Bild: „Plan für ein Stadttor“ von Viktor Hartmann
Direkt reinhören:
Aus den Katakomben direkt in den Himmel
Mit musikalischen Mitteln springt der russische Komponist in seinem Meisterwerk durch Zeit und Raum: „Il vecchio castello“ führt zu einem italienischen Schloss aus dem Mittelalter, hinter dessen Mauern der melancholische Gesang eines Troubadours erklingt. In den Pariser „Tuileries“ toben Kinder, man hört das Lachen, den Streit und die tröstenden Worte der Kinderfrauen. Ähnlich turbulent geht es auf dem Marktplatz von Limoges zu, wie in einer übermütigen Ballettszene tanzen Kunden, Marktfrauen und eine entlaufene Kuh umeinander. Märchenwesen wie die Hexe „Baba Yaga“ oder der krummbeinige „Gnomus“ humpeln durch die Ausstellung, ein polnischer Ochsenkarren „Bydlo“ schleppt sich schwer beladen vorbei, während die Küken, noch in ihren Eierschalen, freudig hopsen. „Samuel Goldenberg und Schmuyle“ sind in ein Streitgespräch vertieft, der eine reich und dick spricht mit tiefer, bedeutungsschwerer Stimme, der andere, arm und dünn, setzt auf aggressives Jammern. Doch handelt es sich hier wirklich um zwei Personen oder um den vertonten inneren Konflikt eines einzelnen? Mit schweren, getragenen Akkorden leitet Mussorgsky seinen Weg in die Katakomben ein – und trifft hier auf den Geist seines verstorbenen Freundes; „Cum mortuis in lingua mortua“ heißt dieser Werkabschnitt, denn natürlich ist Latein die Sprache der Wahl, um mit den Toten ins Gespräch zu kommen. Bombastisches Glockengeläut und festliche liturgische Klänge stehen am Schluss für „Das große Tor von Kiew“, als führe es direkt in den Himmel.
Durch Ravel zum Erfolg
Das, was schon bei der Beschreibung nach großem Orchestersound, dickem Blechbläsersatz und filigranem Streicherspiel klingt, wurde von Mussorgsky erstaunlicherweise als Klavierzyklus konzipiert. Doch erst durch Maurice Ravels kongeniale Orchestrierung gelangte dieses einzigartige Werk der Programmmusik zu seiner heutigen Berühmtheit.
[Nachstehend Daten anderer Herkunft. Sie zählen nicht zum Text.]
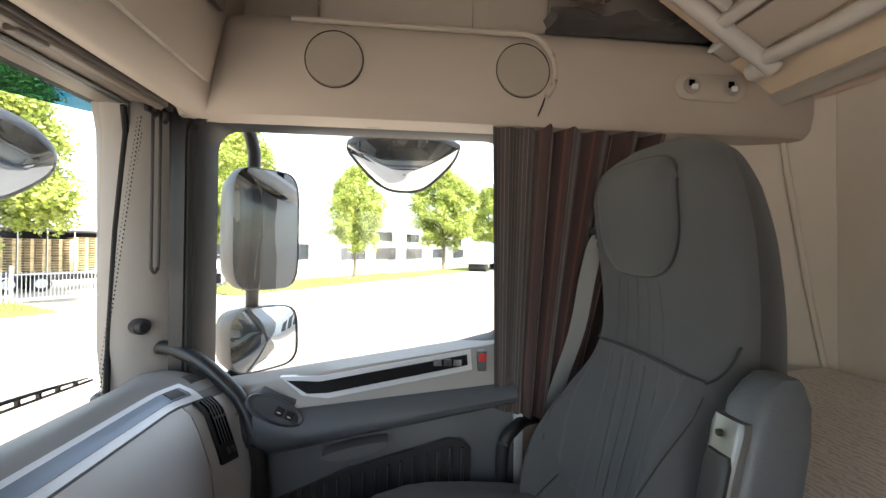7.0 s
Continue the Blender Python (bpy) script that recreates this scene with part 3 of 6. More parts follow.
part("hinge_plate", box(-0.16, -0.08, sgn * -0.06 - 0.012, sgn * -0.06 + 0.012, 0.02, 0.09, 0.004), BLACK, bunk)

# ladder stowed under the bunk
lad = thing("bunk_ladder", "folded light grey ladder stowed under the upper bunk", "ladder", bunk.matrix_basis @ Matrix.Translation((0, 0, -0.03)))
for y in (0.012, 0.395):
    part("side_rail", tube(B(), curve_pts([(0.465, sgn * y, 0.004), (0.63, sgn * y, -0.006), (0.80, sgn * y, 0.002)], 5), 0.0165, 10), LADDER, lad)
for x in (0.475, 0.79):
    part("end_bar", tube(B(), [(x, sgn * -0.005, 0), (x, sgn * 0.425, 0)], 0.018, 10), LADDER, lad)
for y in (0.14, 0.275):
    part("rung", box(0.48, 0.79, *by(y - 0.013, y + 0.013), -0.012, 0.012, 0.006), LADDER, lad)
for y in (0.06, 0.33):
    part("step_plate", box(0.56, 0.78, *by(y - 0.03, y + 0.045), 0.004, 0.012, 0.004), TAUPE, lad)
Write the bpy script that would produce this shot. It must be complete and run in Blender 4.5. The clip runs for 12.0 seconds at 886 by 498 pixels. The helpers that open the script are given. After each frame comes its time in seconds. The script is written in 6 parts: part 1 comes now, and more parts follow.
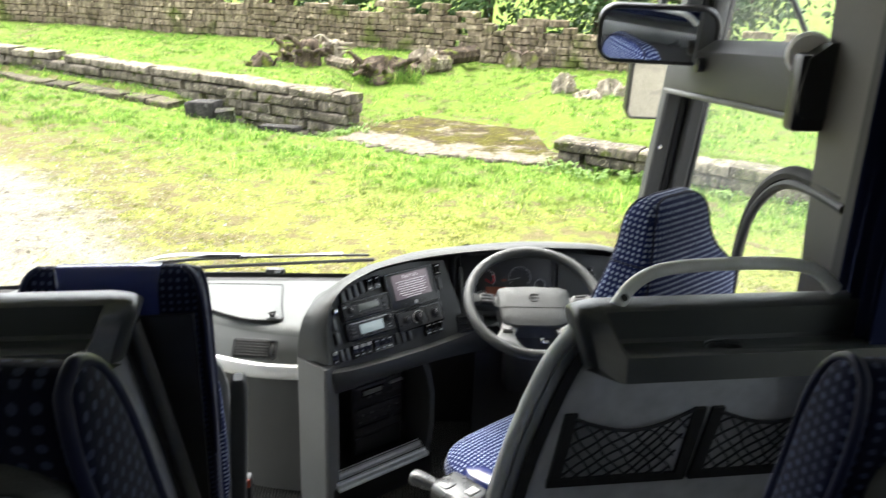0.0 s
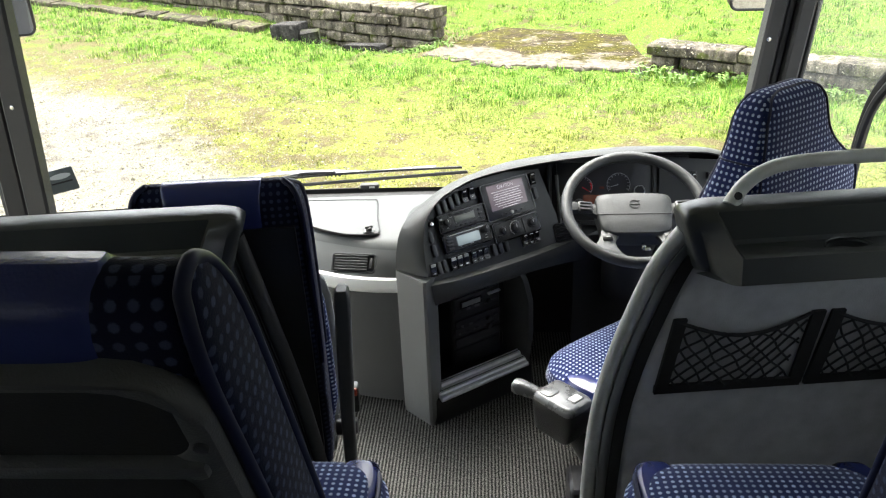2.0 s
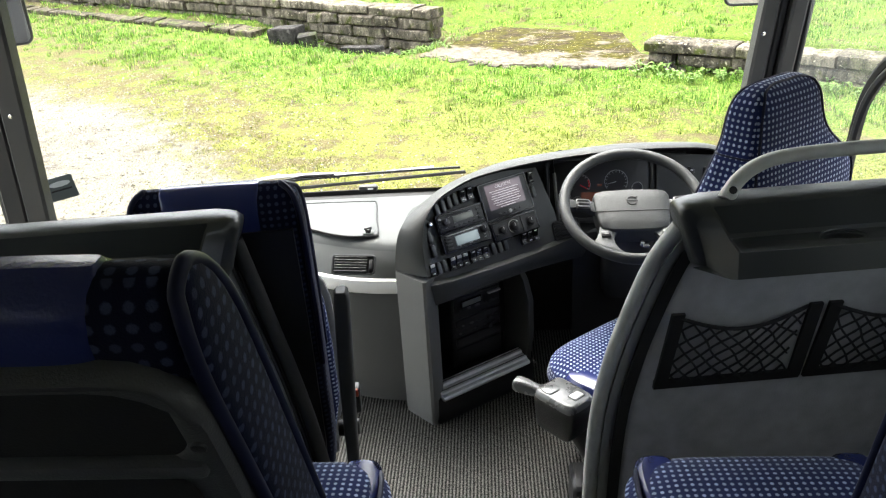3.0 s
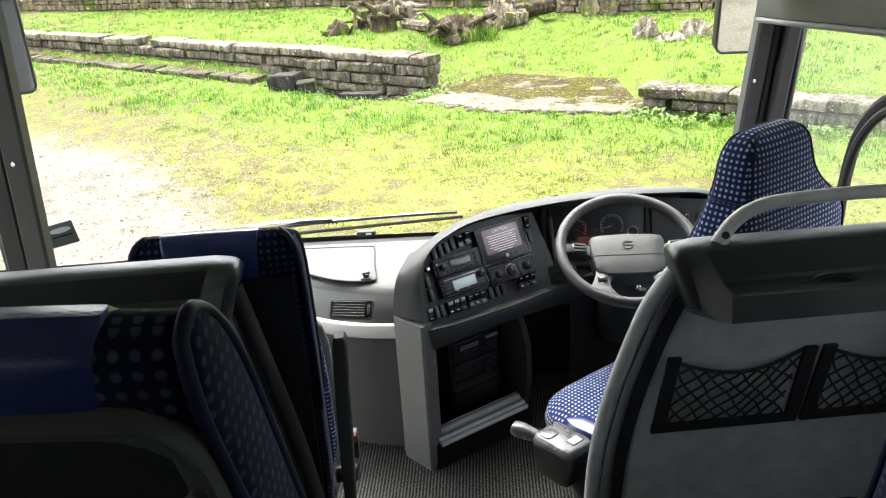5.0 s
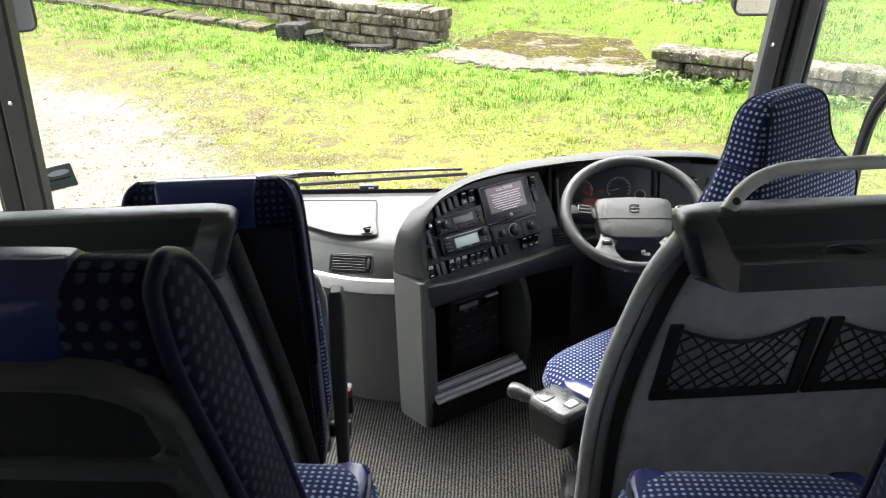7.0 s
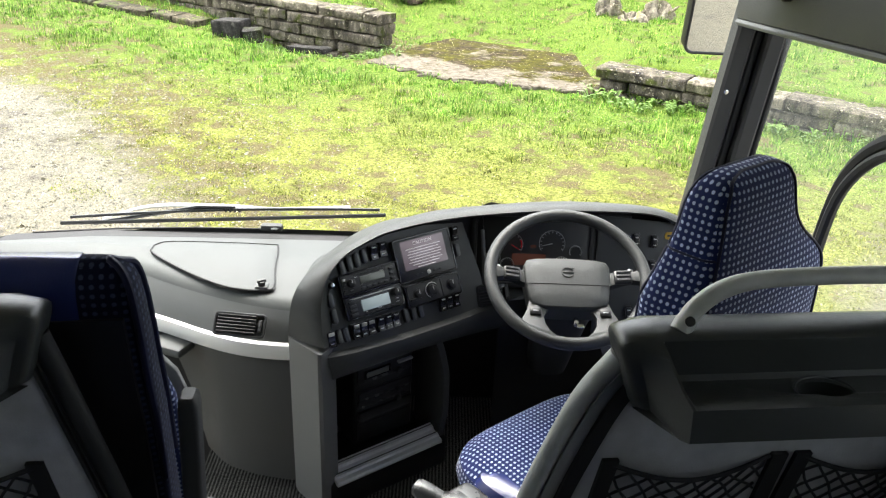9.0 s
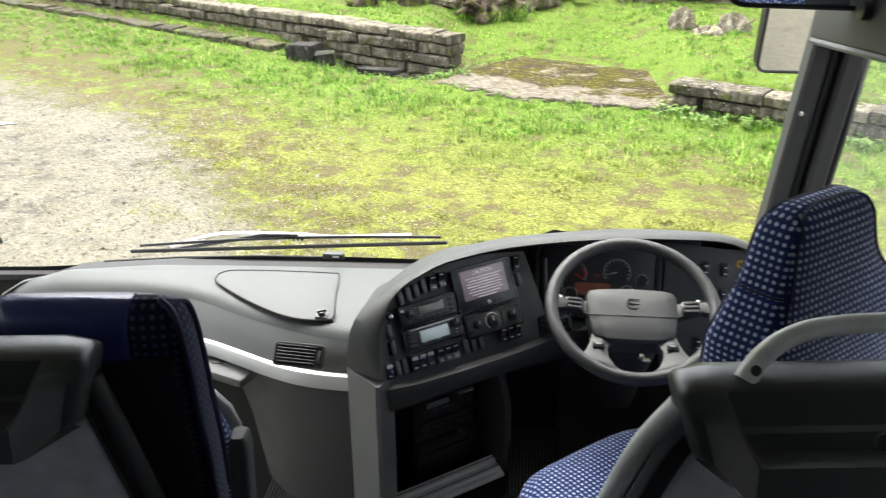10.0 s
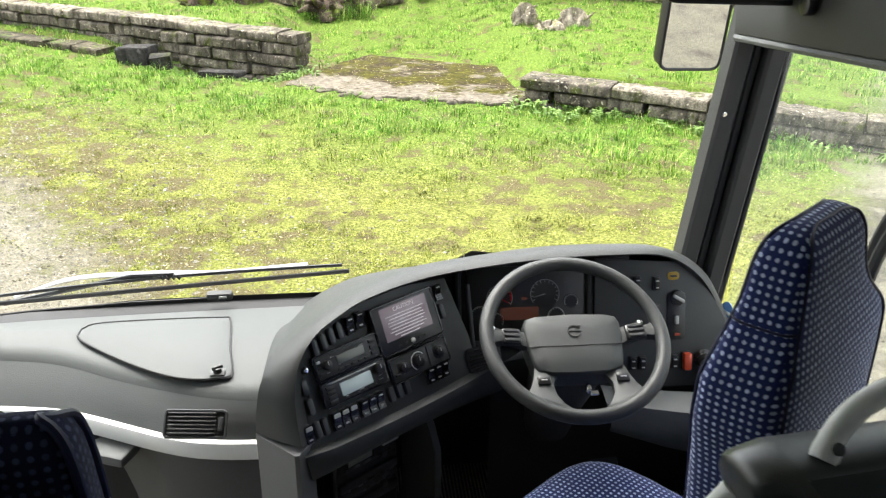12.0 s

Dabei ist die Version des französischen Komponisten von 1922 längst nicht die einzige Bearbeitung geblieben: Neben kuriosen Fassungen für Salon- oder Jazzorchester entstanden auch andere Orchesterversionen, z.B. von dem legendären Dirigenten Leopold Stokowski oder der Progressive Rockband Emerson, Lake & Palmer.